Insurance distribution is also primed for technological disruption, given the relatively high costs of approaching prospects and handling clients through a live agent and broker network. One such disruptor — aggregator websites, which allow consumers to compare prices from many carriers on their computer or mobile device — is far from new to the scene. But these platforms are proliferating, including some that are establishing symbiotic business relationships with well-known, high-profile retailers. Before long, most aggregators are likely to up their game by going beyond mere price-shopping services, helping consumers assess the actual value of the coverage being offered by competing providers.
Meanwhile, enhanced connectivity among devices, properties and individuals will increasingly affect the exposures, costs and premium base of traditional insurers. For the moment, the most impactful technological shift in the industry has come in the form of usage-based auto insurance (UBI), fueled by telematic monitoring of a driver’s performance via a device installed in the vehicle or an app downloaded to their smartphone. UBI should revolutionize customer experience by creating an ongoing, interactive relationship with insurers, rather than limiting touch points to sales, claims and renewals.
Insurers can capitalize on this trend by offering more than just coverage priced against key safe-driving metrics, including speed, braking and turning proficiency. They could also leverage their real-time GPS connection with customers to offer added value, such as safety and maintenance warnings, geo-fencing for teenage and elderly drivers and discounts on related products and services in partnership with outside providers.

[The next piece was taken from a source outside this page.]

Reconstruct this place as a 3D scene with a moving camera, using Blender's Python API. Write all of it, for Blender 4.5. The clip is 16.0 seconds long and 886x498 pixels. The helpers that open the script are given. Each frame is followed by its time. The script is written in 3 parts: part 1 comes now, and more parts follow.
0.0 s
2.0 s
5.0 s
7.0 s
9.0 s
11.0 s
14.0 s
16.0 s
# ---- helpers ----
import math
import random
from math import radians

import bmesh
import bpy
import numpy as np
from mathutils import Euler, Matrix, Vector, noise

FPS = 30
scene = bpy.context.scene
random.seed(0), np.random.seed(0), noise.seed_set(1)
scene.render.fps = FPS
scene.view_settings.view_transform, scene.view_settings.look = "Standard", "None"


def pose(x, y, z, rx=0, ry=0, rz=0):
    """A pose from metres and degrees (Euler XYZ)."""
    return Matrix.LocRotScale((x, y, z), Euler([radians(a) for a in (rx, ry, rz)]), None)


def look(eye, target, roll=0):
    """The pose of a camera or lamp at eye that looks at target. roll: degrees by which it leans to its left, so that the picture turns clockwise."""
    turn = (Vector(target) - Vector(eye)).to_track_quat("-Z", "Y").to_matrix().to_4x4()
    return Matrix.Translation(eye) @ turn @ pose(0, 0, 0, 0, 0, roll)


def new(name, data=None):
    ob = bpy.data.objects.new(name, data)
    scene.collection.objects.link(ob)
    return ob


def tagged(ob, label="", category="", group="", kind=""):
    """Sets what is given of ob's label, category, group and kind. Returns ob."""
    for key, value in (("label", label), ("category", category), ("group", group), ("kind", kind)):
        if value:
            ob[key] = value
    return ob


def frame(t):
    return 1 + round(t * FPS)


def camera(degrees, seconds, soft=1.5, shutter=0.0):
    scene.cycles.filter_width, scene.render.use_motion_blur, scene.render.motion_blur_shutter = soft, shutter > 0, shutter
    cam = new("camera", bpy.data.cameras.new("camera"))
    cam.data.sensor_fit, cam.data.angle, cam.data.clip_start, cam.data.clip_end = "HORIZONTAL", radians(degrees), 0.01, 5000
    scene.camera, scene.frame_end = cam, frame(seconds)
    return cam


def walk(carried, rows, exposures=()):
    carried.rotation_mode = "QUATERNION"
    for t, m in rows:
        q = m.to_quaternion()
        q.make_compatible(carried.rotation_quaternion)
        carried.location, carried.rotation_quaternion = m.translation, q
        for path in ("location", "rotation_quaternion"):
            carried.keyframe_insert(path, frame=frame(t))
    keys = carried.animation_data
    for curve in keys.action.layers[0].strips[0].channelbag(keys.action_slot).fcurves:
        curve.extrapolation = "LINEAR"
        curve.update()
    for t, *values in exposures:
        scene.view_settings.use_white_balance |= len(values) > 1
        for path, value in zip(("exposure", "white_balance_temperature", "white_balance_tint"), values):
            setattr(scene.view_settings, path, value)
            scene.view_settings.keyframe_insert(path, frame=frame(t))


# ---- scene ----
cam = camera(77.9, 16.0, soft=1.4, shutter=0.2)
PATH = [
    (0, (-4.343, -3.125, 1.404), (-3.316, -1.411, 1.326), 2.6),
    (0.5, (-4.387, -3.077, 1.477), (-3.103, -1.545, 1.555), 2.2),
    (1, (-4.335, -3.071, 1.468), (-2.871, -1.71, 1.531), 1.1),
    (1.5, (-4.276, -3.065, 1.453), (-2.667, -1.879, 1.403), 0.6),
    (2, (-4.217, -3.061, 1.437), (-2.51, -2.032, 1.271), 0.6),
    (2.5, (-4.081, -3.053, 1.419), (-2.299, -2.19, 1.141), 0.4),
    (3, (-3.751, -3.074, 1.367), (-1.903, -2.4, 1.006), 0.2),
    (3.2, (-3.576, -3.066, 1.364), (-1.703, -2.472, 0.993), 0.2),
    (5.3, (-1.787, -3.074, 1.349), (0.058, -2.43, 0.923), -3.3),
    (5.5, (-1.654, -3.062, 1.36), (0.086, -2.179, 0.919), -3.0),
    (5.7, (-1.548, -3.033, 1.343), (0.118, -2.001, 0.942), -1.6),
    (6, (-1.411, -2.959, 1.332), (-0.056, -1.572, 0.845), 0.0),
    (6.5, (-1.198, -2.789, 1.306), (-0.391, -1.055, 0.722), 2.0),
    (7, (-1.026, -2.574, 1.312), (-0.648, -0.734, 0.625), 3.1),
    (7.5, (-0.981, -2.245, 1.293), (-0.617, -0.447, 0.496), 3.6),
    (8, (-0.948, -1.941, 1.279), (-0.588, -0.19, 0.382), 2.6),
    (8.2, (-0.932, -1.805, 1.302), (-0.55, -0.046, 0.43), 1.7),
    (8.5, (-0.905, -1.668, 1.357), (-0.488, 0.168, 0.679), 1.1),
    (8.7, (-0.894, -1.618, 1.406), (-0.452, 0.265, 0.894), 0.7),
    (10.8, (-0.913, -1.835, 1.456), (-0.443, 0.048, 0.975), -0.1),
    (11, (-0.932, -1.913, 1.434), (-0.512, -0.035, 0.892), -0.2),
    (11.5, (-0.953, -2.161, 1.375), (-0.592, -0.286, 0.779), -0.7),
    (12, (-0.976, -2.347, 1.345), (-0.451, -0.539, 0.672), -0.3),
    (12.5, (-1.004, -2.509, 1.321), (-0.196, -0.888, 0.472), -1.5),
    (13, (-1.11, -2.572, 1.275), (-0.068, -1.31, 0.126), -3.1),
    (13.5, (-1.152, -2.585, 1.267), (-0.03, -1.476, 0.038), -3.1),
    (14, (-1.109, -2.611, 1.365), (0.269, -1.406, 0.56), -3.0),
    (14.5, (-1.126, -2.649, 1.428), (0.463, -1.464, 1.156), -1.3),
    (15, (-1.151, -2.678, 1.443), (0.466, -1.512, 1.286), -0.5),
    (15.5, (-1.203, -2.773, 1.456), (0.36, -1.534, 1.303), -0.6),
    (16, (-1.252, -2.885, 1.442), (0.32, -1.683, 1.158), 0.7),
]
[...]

At the same time, new sensing technologies being incorporated in vehicles — including software that prevents speeding, drifting out of lanes and collision avoidance — could substantially lower loss frequency and force down premiums for auto coverage.
Rather than be displaced by disruptive developments, insurers should be proactive.
Over the long term, the biggest connectivity-related disruptor could be broad deployment of a “driverless” car, which represents the culmination of new sensing technology. This disruptor may substantially reduce the need for personal auto liability coverage, while at the same time create a huge growth opportunity for product liability insurers, as responsibility for most accidents caused by self-directed vehicles would likely be shifted from the owner to the manufacturer or safety software producer.
The threats and opportunities of connectivity-related disruptions aren’t limited to auto risks. The broader Internet of Things (IoT) movement is also creating “smart” homes and businesses, providing owners and third parties (including insurers) with the opportunity to watch over and direct elements of insured residential and commercial properties remotely.
Indeed, before too long, IoT may enable carriers to become primarily the ensurers of safety and productive use of properties, rather than just the insurers of damages should a loss occur. If IoT detects the imminent failure of a $100 compressor in a $1 million piece of equipment that prevents a $100 million business-interruption loss, an entirely new value chain is created. If carriers don’t seize the moment, outside tech firms could launch IoT platforms that already have an ingrained risk-transfer component, thereby beating insurers at their own game.
Nor are life insurers immune to the disruptions caused by enhanced connectivity. More life carriers will likely take the plunge into telematics, including some utilizing a fitness-monitoring device to award points for those who exhibit healthy behaviors, thereby allowing policyholders to earn premium discounts and other rewards while facilitating a richer, more holistic relationship with their insurer.
We also can expect an expansion of robo-advisers across the industry, modeled after the automated investment management services that are looming larger in the retirement-planning space. Personal lines and small-business insurers could enhance their robo-adviser capabilities with investments in rapidly evolving cognitive technologies, including human-computer interface tools such as gestural computing (algorithms interpreting human gestures), affective computing (recognizing and simulating human emotions) and augmented reality (duplicating real-world environments in a computer program).
Last but not least, the rapid proliferation of fintech solutions is starting to provoke an attitude within the insurance industry of, “If you can’t beat ‘em, buy ‘em.” In an industry not generally known for innovation, insurers have already begun making strategic fintech investments to import cutting-edge capabilities.
Technological disruption isn’t likely to be a singular event for insurers, but rather an ongoing challenge. As a result, efforts to mitigate the impact of disruptive trends, as well as capitalize on the growth opportunities they present, will be part of a continuous journey rather than a final destination.
Carriers will need to constantly innovate and experiment as they adapt to the accelerating evolution in technology and consumer expectations, reinventing their products, systems and business models accordingly. Rather than be displaced by disruptive developments, insurers should be proactive in turning them to their advantage — in some cases by working with complementary providers from outside the industry.